***** Data *****

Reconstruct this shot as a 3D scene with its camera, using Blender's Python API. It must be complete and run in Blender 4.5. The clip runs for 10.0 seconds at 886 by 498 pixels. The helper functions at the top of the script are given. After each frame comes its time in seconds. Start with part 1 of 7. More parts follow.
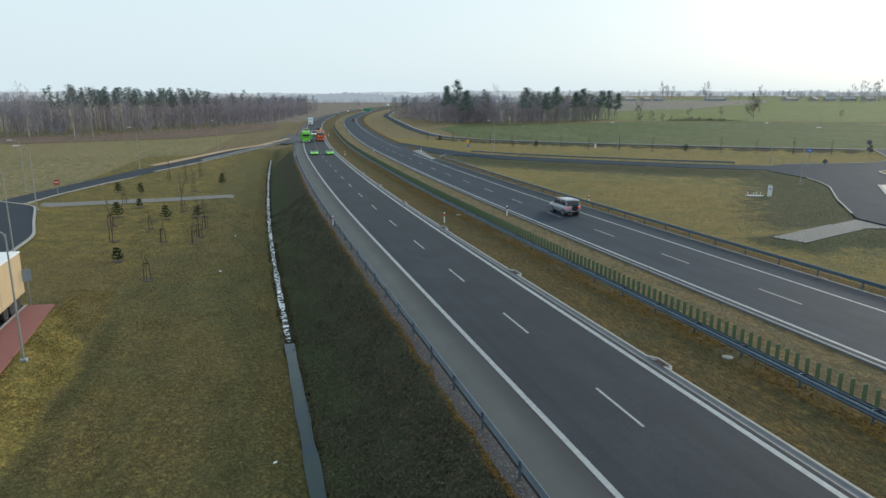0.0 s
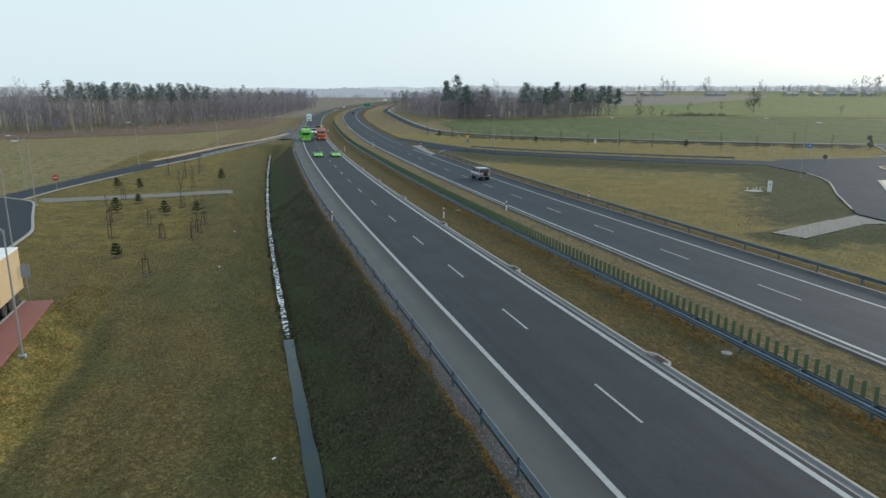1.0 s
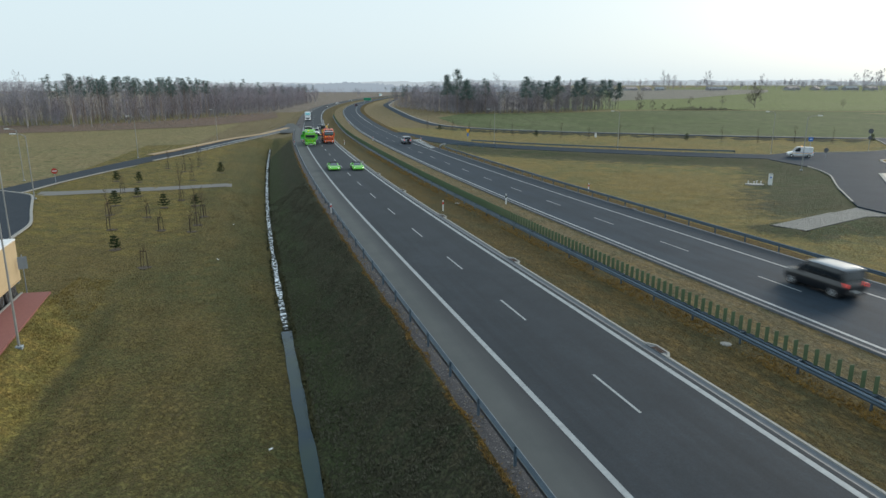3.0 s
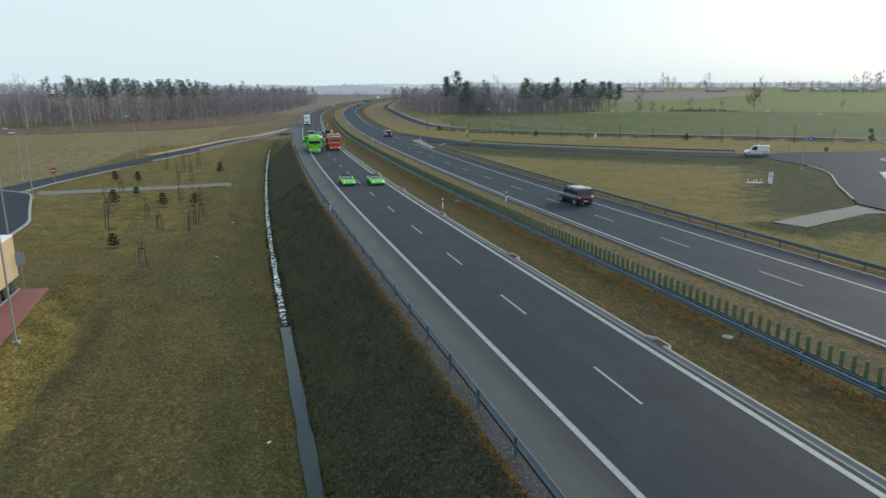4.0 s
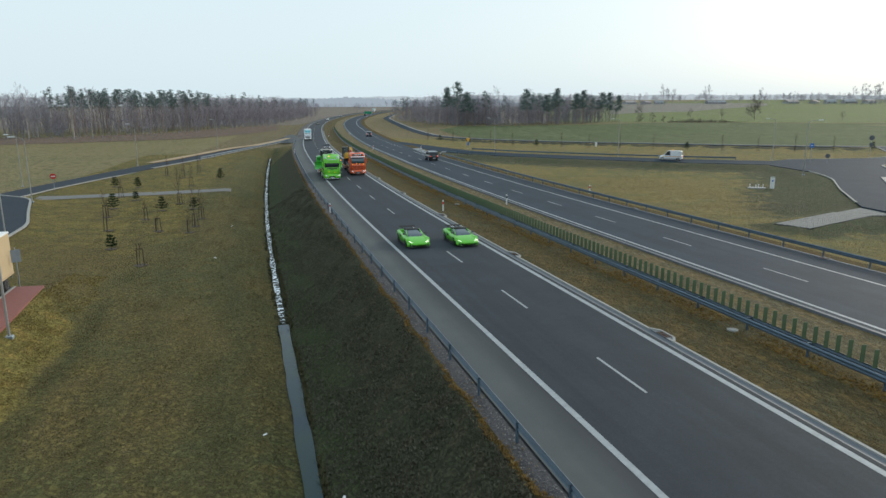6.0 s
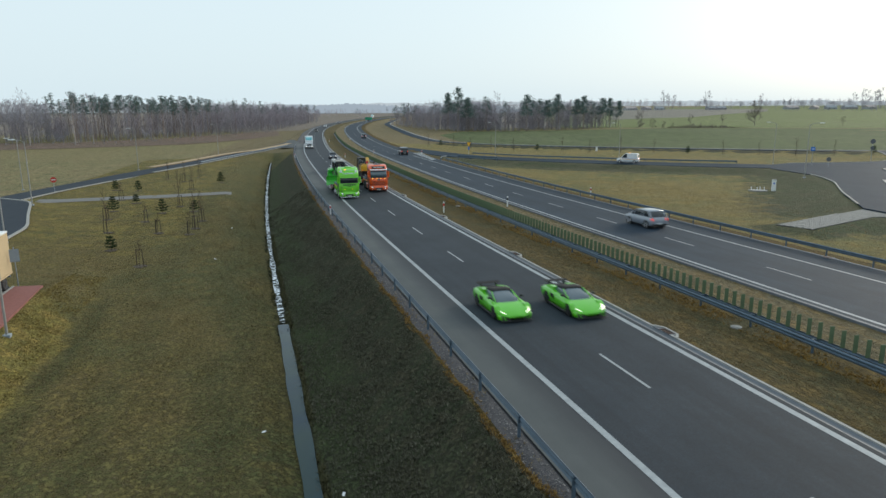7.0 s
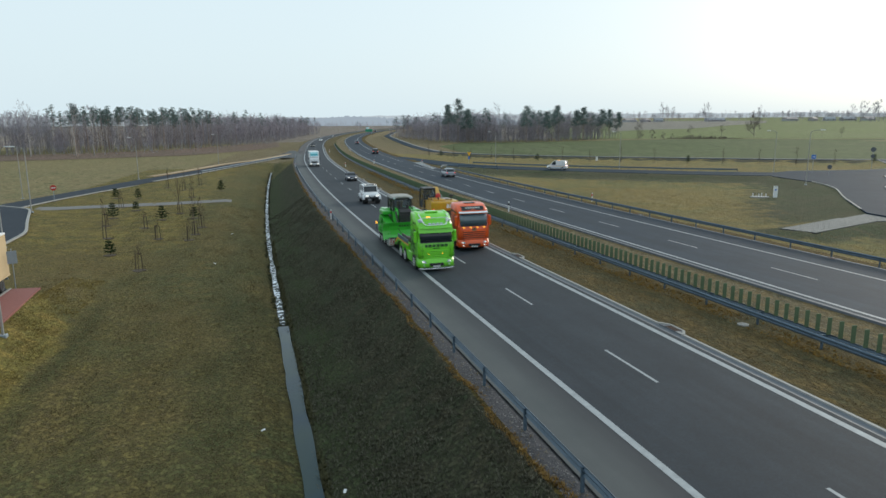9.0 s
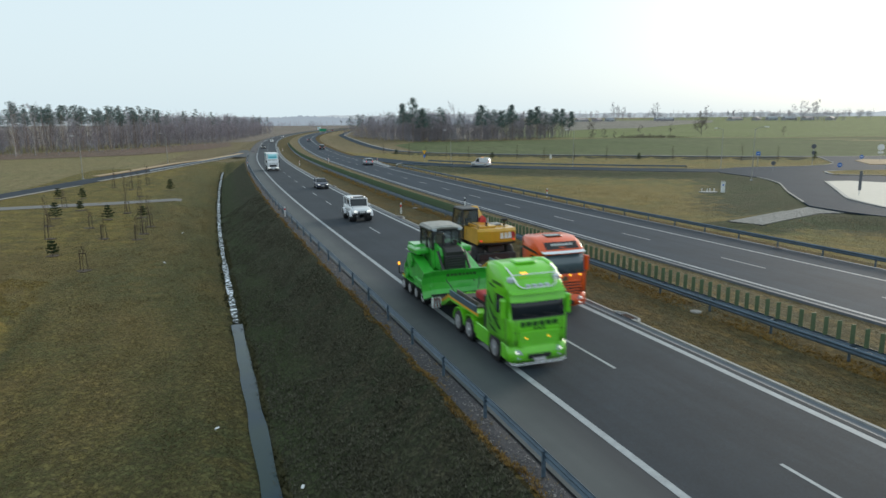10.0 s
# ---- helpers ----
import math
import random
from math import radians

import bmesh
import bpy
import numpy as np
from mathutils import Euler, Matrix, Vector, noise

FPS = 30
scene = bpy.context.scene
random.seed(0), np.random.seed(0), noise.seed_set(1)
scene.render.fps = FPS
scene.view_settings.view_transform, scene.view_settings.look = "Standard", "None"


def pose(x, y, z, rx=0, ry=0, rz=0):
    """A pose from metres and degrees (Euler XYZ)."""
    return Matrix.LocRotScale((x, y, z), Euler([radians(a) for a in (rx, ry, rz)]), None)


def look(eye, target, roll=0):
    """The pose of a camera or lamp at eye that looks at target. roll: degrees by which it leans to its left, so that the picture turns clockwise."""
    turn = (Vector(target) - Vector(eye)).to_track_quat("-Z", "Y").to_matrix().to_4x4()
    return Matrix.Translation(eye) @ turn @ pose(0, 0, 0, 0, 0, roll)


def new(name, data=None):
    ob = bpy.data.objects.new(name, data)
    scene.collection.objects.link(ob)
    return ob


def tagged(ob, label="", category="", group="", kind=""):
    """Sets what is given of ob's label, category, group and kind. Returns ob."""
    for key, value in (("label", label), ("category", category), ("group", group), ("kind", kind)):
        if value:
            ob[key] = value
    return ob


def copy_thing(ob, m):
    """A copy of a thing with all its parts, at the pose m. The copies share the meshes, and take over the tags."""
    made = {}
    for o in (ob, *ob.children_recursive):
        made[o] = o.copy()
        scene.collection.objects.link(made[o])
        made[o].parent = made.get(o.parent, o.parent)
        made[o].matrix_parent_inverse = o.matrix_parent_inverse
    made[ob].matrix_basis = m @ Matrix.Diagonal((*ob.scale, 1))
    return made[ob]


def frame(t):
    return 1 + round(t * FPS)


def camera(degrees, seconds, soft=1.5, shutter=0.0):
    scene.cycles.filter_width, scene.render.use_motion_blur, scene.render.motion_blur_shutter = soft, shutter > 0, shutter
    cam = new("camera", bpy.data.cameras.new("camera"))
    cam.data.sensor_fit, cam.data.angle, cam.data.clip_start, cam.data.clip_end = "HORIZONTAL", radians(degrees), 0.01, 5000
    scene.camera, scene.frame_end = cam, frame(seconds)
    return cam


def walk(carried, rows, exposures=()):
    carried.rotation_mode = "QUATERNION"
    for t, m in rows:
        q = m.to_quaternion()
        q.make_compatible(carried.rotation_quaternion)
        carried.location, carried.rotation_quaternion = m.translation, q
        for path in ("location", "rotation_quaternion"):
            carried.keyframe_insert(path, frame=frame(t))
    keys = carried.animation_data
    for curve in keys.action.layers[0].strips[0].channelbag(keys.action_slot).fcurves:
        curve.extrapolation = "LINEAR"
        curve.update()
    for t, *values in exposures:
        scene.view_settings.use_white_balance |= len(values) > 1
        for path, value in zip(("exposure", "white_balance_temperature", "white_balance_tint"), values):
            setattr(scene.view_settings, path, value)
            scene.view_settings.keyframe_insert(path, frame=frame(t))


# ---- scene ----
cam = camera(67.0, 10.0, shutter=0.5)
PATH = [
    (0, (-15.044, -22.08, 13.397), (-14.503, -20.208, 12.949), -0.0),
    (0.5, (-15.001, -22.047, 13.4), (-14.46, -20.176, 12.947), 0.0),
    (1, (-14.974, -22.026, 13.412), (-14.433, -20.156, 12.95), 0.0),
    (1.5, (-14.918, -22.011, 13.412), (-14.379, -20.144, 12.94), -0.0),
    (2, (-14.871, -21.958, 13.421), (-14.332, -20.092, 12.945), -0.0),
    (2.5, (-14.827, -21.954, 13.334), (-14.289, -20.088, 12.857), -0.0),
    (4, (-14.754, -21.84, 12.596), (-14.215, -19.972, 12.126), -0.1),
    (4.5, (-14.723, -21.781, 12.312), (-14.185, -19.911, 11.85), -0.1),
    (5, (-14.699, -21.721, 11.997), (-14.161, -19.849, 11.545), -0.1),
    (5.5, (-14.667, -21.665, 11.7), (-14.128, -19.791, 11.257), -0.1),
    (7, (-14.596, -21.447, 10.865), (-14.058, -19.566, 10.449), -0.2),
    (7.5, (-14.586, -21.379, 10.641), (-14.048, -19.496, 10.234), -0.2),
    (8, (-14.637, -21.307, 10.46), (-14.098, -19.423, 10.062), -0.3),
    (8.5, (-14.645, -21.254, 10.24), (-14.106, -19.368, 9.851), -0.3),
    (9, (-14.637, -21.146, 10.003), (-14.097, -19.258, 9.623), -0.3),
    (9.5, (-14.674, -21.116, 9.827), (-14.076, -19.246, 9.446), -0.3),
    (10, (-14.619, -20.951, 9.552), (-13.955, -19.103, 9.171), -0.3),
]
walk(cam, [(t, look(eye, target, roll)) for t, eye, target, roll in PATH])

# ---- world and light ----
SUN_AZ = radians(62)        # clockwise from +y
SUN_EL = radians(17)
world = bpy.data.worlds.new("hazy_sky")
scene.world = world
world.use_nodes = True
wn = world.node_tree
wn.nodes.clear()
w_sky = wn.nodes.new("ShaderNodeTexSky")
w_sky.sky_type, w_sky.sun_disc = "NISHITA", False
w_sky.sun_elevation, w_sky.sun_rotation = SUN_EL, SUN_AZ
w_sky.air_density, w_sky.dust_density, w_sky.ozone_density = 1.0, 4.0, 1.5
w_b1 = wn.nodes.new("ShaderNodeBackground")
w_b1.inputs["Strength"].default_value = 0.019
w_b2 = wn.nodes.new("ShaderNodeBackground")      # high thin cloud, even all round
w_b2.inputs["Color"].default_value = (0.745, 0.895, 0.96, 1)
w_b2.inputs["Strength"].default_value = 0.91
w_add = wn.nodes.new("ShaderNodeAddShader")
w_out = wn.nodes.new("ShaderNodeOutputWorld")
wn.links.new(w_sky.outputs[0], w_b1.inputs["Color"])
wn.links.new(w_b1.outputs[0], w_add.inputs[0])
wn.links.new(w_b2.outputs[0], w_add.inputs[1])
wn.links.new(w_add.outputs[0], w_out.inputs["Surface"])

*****
***** Data *****

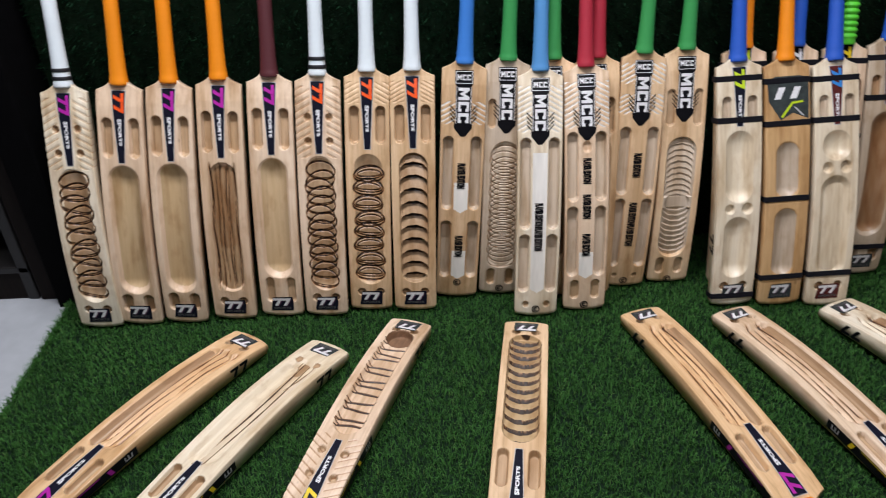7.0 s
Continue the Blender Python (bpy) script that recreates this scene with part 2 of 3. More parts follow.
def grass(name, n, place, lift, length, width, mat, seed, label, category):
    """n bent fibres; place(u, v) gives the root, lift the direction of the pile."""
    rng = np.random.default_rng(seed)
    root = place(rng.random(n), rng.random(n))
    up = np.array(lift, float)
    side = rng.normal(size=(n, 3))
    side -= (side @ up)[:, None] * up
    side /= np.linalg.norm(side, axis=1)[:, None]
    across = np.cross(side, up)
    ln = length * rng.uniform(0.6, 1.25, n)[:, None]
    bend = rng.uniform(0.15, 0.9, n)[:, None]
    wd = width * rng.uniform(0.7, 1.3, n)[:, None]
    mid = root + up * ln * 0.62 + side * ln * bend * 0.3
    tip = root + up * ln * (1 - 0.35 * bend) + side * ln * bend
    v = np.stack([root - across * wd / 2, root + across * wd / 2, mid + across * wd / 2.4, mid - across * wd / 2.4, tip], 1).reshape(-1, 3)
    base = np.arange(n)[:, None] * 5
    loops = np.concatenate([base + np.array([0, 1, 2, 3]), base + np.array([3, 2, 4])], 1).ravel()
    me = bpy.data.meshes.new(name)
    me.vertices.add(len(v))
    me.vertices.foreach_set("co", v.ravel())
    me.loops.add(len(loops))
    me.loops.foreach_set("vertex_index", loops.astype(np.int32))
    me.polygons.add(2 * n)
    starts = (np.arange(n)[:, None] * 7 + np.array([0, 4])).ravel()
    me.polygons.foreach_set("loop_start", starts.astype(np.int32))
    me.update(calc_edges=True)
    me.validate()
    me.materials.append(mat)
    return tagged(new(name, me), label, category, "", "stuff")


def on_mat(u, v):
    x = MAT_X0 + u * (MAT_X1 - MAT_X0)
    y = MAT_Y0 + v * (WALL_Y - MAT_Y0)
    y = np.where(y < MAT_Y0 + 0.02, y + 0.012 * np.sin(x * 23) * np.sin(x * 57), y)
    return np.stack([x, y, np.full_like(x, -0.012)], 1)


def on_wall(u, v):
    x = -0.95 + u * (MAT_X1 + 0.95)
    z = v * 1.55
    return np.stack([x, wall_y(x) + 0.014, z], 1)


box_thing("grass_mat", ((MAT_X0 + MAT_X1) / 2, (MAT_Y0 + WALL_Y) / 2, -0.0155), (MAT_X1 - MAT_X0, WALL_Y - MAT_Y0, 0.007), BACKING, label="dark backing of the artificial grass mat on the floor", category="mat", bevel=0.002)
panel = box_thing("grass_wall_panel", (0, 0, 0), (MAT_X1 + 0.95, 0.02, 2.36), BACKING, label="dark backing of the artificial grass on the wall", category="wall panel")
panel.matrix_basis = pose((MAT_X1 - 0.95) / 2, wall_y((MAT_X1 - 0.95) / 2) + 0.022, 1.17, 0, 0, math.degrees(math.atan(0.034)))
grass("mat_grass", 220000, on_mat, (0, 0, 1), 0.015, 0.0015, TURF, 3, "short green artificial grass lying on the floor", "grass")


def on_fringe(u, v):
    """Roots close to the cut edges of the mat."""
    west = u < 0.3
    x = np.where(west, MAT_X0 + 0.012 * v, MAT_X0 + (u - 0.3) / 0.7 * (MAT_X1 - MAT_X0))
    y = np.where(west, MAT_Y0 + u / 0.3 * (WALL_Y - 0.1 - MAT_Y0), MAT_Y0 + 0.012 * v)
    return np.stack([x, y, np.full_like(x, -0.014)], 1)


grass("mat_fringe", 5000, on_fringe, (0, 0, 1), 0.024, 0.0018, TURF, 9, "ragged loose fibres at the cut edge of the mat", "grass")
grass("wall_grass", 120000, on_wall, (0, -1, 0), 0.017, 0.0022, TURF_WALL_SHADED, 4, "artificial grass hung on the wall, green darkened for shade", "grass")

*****
***** Data *****

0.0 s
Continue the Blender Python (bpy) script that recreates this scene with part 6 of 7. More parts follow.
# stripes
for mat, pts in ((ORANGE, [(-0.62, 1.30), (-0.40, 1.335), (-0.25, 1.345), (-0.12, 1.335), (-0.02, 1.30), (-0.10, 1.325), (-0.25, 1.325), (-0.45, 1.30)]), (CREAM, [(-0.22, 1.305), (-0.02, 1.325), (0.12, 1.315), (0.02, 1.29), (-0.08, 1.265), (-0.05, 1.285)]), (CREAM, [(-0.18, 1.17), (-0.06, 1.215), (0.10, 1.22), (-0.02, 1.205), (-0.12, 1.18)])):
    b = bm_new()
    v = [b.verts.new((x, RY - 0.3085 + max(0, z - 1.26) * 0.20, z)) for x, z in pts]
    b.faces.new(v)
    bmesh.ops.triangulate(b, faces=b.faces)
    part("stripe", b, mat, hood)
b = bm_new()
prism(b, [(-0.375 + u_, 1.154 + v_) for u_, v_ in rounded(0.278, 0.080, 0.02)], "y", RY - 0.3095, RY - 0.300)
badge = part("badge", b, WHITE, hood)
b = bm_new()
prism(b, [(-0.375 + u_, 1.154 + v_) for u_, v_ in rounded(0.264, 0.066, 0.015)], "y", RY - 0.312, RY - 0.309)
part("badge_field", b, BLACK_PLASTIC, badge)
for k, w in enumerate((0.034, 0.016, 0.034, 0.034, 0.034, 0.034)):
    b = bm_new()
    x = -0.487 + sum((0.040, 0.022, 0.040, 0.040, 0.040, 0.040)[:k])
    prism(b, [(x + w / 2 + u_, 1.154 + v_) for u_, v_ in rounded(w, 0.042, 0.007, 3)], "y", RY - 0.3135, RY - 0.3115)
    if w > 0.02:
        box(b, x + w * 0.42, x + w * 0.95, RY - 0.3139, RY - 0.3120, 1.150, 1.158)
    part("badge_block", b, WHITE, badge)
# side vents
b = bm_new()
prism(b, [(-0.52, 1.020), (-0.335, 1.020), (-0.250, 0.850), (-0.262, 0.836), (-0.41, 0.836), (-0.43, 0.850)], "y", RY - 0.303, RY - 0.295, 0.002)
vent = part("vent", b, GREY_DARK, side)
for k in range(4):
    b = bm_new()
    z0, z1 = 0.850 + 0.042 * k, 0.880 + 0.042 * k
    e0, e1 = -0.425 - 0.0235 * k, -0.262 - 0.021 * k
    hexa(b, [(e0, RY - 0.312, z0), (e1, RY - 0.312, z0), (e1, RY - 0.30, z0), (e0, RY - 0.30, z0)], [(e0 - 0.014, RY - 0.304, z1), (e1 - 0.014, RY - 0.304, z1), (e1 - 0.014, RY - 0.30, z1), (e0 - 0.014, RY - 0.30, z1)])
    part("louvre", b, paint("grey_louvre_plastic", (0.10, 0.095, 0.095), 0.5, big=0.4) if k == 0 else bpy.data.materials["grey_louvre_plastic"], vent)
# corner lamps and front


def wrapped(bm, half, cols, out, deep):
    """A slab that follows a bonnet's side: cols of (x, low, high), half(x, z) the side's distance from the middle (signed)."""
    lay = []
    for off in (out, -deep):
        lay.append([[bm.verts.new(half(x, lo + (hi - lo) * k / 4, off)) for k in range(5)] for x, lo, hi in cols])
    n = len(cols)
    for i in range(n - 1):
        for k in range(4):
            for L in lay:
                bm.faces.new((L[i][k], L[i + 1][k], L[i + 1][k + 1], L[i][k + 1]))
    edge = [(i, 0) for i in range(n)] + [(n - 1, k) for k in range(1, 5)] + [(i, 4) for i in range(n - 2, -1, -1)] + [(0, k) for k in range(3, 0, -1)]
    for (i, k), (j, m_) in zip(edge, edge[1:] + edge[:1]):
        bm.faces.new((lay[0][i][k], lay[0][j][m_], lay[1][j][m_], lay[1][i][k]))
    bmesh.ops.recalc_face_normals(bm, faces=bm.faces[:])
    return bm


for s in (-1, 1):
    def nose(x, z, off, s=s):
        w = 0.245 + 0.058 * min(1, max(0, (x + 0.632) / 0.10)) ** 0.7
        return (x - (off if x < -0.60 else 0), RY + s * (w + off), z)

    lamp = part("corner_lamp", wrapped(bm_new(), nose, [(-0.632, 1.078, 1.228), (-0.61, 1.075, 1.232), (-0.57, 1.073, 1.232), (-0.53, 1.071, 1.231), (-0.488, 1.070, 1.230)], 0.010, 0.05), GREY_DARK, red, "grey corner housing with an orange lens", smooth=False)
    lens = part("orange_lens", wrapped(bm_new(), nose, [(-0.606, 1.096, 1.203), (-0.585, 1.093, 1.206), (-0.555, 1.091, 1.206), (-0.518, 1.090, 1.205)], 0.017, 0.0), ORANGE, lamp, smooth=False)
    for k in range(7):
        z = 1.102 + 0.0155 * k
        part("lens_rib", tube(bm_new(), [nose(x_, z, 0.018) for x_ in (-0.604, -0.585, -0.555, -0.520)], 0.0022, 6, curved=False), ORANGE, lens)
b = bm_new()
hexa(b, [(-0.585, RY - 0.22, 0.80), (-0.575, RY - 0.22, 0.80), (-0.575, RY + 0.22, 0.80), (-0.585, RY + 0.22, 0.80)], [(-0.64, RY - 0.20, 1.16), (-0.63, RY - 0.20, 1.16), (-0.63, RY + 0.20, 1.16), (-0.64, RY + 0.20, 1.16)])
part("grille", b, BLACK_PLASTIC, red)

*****

### Set task
Extract the lines of the preceding material that run from the line with "for curve in" through the line with "scene.view_settings.keyframe_insert(path, frame=frame(t))", inclusive, reproducing them exactly and adding nothing.

### Solution
    for curve in keys.action.layers[0].strips[0].channelbag(keys.action_slot).fcurves:
        curve.extrapolation = "LINEAR"
        curve.update()
    for t, *values in exposures:
        scene.view_settings.use_white_balance |= len(values) > 1
        for path, value in zip(("exposure", "white_balance_temperature", "white_balance_tint"), values):
            setattr(scene.view_settings, path, value)
            scene.view_settings.keyframe_insert(path, frame=frame(t))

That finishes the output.